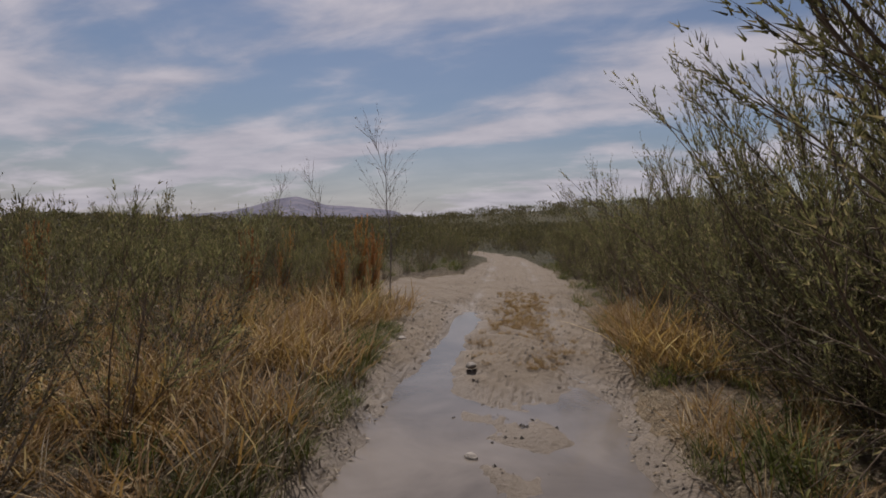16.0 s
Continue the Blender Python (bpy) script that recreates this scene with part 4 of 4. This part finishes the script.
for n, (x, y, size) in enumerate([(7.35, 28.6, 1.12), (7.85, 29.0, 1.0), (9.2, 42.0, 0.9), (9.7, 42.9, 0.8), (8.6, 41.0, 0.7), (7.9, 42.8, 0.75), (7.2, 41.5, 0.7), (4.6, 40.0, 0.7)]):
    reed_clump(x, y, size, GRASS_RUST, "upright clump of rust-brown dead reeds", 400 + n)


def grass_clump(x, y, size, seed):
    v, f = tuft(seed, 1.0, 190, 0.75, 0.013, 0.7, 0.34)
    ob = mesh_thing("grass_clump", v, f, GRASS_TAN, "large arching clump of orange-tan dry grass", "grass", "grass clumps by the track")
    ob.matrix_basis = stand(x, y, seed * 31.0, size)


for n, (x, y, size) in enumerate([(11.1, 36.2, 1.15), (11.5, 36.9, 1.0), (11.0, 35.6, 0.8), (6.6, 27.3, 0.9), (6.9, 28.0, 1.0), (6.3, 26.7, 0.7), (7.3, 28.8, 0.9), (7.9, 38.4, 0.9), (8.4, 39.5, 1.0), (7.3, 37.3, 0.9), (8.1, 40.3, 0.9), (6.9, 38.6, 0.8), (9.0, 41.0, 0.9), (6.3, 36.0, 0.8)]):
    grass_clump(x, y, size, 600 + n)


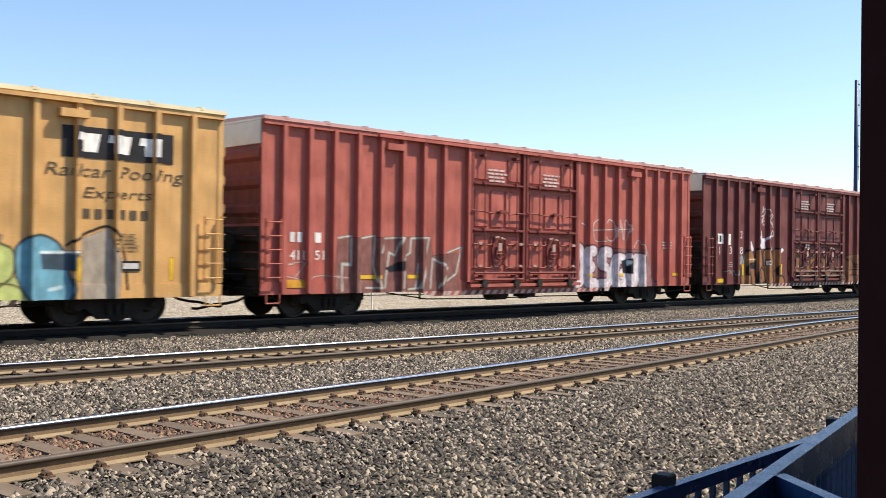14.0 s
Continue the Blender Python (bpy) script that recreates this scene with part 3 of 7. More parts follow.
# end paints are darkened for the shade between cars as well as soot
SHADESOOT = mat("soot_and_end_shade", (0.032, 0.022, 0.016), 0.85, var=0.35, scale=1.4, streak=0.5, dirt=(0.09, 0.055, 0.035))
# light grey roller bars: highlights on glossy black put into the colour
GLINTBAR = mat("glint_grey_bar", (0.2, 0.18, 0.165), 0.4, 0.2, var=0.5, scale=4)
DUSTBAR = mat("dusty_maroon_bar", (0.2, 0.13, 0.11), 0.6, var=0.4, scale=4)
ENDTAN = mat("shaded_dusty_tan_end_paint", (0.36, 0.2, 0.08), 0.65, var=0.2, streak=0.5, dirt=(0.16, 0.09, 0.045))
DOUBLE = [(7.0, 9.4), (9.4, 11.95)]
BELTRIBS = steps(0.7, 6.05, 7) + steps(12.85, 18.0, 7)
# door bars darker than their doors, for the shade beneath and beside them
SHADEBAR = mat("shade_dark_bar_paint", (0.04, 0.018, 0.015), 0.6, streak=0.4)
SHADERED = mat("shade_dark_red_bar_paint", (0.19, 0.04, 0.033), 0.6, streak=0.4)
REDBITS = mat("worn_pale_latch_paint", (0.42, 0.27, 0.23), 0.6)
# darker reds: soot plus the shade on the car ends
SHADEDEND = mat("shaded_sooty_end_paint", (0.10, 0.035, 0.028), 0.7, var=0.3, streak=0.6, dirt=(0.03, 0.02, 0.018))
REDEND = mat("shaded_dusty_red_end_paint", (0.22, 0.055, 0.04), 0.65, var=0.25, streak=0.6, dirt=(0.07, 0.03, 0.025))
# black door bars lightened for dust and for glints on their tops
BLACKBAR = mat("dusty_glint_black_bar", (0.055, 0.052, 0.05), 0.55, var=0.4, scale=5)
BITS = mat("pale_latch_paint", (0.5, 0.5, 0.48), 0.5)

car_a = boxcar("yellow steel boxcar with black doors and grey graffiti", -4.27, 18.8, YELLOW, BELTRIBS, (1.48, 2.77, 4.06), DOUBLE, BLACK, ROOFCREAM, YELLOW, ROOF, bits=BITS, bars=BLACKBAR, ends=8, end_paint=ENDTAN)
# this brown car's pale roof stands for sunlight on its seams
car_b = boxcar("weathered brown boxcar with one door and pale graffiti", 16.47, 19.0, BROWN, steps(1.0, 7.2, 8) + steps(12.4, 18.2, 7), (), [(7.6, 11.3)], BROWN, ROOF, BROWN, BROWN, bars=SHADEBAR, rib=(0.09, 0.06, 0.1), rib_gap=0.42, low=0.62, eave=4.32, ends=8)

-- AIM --
Reproduce exactly the run of lines that opens the listing and closes with the line holding "clump of rust-brown". Pictures are excluded.

-- WRITTEN RESPONSE --
16.0 s
Continue the Blender Python (bpy) script that recreates this scene with part 4 of 4. This part finishes the script.
for n, (x, y, size) in enumerate([(7.35, 28.6, 1.12), (7.85, 29.0, 1.0), (9.2, 42.0, 0.9), (9.7, 42.9, 0.8), (8.6, 41.0, 0.7), (7.9, 42.8, 0.75), (7.2, 41.5, 0.7), (4.6, 40.0, 0.7)]):
    reed_clump(x, y, size, GRASS_RUST, "upright clump of rust-brown dead reeds", 400 + n)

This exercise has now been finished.